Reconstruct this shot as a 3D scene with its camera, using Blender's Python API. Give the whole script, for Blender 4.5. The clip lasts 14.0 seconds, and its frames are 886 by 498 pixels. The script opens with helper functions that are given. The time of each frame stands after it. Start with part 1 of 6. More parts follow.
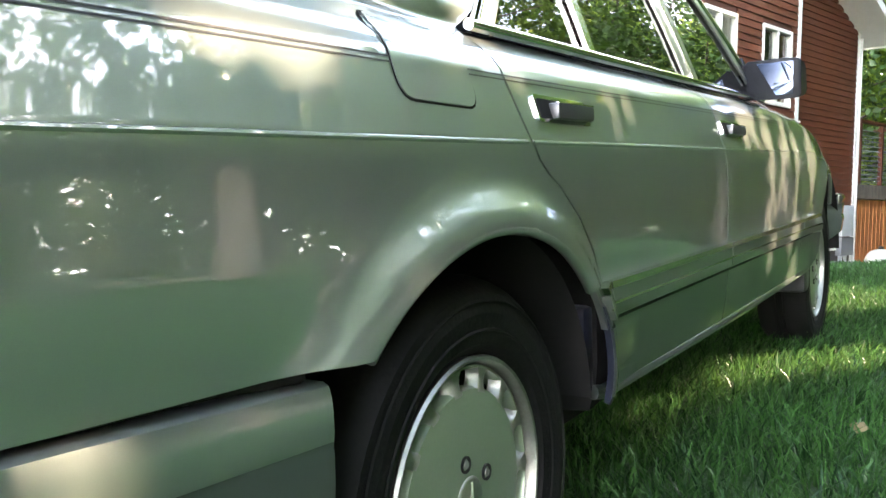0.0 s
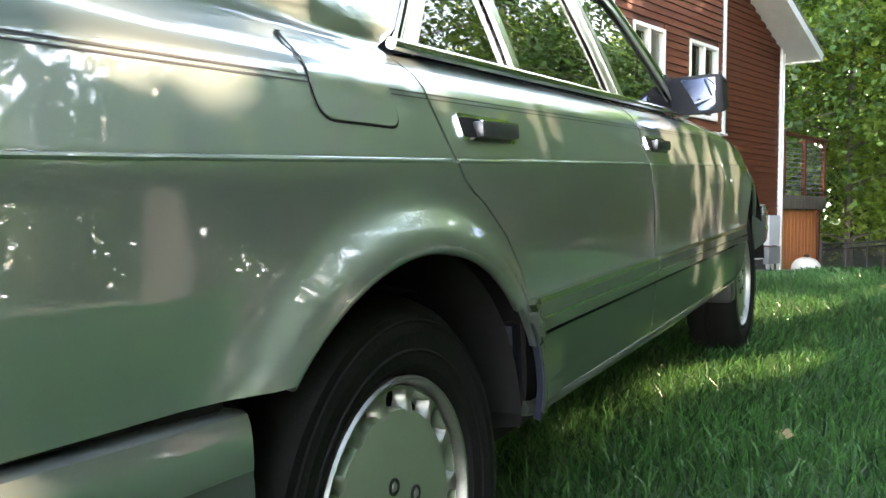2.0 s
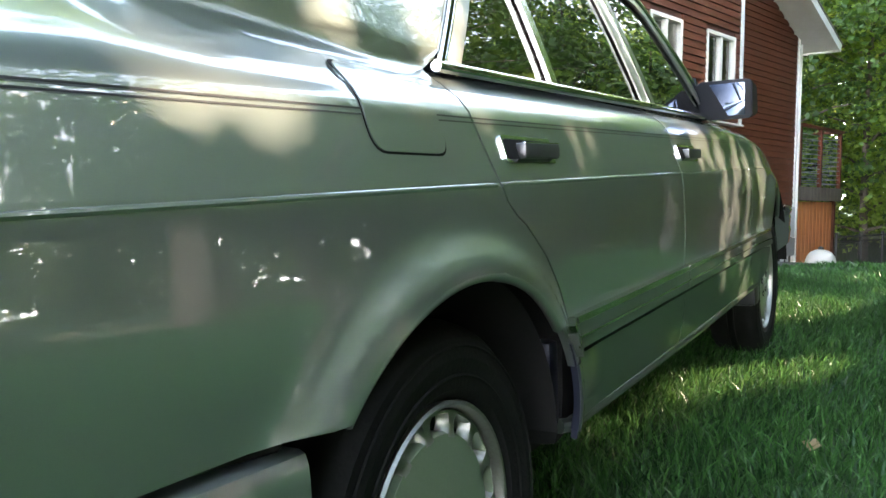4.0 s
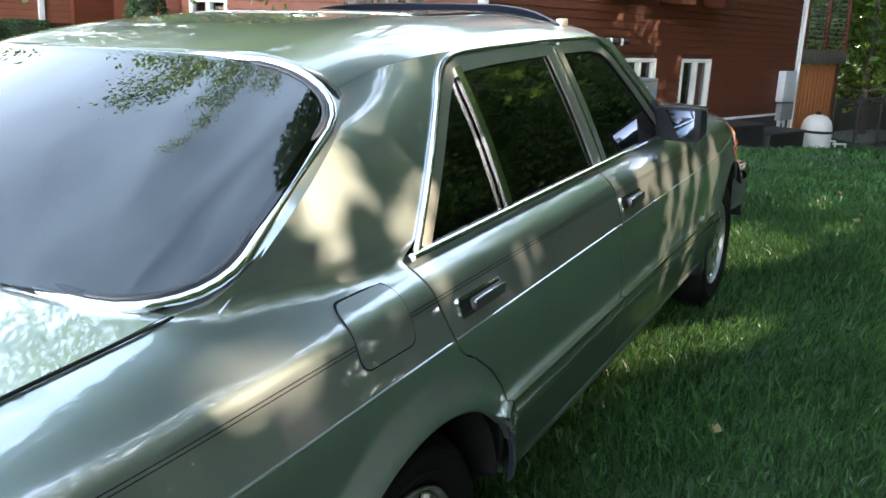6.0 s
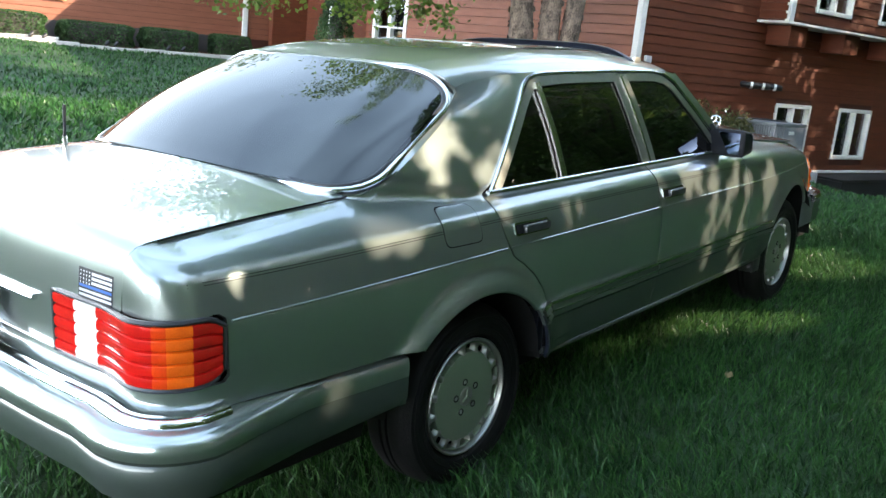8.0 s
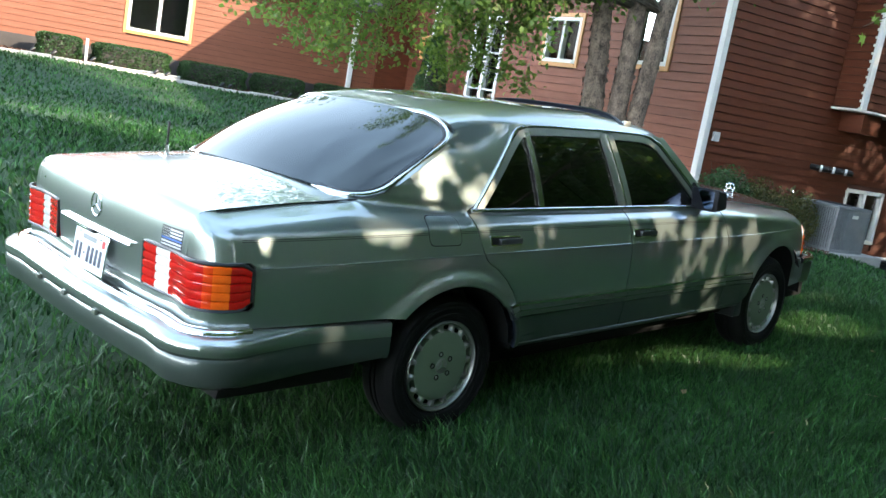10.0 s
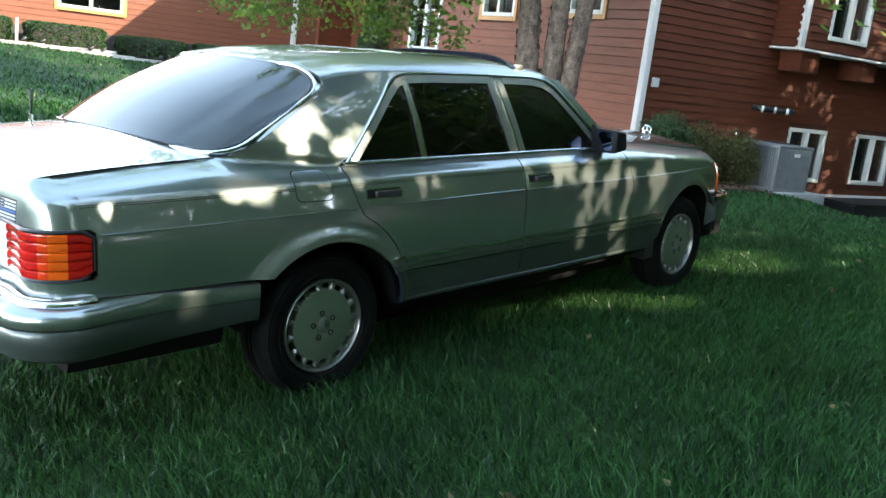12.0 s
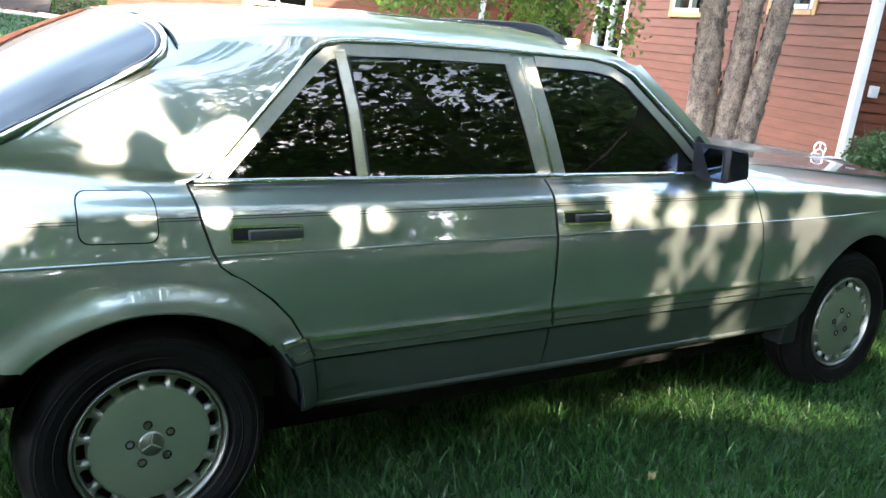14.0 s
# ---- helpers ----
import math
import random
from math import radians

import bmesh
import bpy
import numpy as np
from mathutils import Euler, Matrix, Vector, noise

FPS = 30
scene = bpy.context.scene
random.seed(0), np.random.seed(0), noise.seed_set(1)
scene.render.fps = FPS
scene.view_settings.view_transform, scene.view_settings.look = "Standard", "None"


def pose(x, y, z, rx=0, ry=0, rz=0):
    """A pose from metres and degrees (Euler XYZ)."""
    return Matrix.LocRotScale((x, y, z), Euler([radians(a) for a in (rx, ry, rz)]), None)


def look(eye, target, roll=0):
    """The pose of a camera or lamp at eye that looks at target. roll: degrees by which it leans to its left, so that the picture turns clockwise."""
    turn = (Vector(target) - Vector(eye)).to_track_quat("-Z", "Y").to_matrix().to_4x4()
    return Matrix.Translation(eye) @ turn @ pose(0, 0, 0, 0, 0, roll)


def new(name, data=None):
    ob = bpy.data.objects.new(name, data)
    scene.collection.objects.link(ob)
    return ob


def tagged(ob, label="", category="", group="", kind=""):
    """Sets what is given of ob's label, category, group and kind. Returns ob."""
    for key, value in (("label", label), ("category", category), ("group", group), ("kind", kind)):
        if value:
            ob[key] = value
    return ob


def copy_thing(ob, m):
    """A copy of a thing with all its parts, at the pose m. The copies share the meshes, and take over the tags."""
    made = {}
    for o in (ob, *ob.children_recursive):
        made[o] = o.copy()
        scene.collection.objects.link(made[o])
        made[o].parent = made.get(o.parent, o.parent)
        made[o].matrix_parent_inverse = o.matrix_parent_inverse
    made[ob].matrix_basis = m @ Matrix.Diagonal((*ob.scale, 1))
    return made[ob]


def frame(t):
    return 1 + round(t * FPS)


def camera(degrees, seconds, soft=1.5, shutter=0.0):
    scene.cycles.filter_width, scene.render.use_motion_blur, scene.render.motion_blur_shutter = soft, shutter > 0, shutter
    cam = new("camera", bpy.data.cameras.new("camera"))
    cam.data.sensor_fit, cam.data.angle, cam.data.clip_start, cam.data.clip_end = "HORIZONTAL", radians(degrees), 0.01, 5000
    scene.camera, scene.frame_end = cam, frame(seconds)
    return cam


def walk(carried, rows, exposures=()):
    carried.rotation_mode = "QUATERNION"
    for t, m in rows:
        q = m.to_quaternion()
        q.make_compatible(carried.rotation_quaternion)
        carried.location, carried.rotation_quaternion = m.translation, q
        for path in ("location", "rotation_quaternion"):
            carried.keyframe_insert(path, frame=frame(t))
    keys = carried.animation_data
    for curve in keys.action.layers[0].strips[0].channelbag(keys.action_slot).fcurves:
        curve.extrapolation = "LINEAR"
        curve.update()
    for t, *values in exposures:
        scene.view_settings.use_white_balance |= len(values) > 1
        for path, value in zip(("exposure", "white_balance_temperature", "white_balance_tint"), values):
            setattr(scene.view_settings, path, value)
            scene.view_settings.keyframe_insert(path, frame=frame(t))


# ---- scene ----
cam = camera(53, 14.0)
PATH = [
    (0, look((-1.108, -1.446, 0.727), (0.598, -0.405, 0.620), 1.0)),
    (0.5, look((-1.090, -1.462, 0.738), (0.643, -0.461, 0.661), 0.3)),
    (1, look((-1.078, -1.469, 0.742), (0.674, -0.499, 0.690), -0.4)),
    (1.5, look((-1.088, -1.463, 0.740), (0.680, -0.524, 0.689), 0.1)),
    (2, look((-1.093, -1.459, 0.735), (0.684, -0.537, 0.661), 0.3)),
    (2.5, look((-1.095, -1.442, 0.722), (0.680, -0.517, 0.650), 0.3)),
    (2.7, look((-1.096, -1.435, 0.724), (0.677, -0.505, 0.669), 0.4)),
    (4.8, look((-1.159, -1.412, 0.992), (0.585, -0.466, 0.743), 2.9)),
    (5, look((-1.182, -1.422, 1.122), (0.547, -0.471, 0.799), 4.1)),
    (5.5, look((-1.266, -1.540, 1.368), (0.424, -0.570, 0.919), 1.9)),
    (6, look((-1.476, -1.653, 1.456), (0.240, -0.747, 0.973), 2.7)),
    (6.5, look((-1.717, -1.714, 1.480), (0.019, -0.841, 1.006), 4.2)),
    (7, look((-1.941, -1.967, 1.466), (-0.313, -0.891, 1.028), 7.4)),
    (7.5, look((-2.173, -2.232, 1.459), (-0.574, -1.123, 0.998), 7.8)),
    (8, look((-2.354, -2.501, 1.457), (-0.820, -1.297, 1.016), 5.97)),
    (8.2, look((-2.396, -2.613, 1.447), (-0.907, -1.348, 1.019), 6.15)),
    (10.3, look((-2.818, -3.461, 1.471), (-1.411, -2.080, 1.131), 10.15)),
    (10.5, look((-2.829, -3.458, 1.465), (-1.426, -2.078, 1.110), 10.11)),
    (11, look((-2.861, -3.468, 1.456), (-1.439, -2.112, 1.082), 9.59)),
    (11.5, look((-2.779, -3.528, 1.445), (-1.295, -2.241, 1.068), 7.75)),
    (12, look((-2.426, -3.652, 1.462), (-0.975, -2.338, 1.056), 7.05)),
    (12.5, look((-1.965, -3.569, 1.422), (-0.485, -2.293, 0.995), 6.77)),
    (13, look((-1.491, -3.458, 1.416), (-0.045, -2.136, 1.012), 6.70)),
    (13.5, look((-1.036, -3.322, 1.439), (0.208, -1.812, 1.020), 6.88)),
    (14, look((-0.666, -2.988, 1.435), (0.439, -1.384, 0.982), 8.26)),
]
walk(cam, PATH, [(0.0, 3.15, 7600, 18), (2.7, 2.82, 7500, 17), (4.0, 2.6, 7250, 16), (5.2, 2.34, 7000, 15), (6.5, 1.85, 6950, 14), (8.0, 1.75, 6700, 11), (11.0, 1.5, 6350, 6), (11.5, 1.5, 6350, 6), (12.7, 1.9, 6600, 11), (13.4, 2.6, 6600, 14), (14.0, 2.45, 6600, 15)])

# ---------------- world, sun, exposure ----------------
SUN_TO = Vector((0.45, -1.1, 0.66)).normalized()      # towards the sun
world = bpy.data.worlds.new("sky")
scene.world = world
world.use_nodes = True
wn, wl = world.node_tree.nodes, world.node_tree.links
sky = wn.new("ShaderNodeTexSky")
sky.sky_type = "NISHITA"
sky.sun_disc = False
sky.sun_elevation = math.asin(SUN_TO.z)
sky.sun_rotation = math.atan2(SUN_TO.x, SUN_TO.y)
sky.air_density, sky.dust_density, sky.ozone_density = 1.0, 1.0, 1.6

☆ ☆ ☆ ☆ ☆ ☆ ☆

### What you should do
Copy out every line of the material above that mentions the word "camera".

### Full answer
Reconstruct this shot as a 3D scene with its camera, using Blender's Python API. Give the whole script, for Blender 4.5. The clip lasts 14.0 seconds, and its frames are 886 by 498 pixels. The script opens with helper functions that are given. The time of each frame stands after it. Start with part 1 of 6. More parts follow.
    """The pose of a camera or lamp at eye that looks at target. roll: degrees by which it leans to its left, so that the picture turns clockwise."""
def camera(degrees, seconds, soft=1.5, shutter=0.0):
    cam = new("camera", bpy.data.cameras.new("camera"))
    scene.camera, scene.frame_end = cam, frame(seconds)
cam = camera(53, 14.0)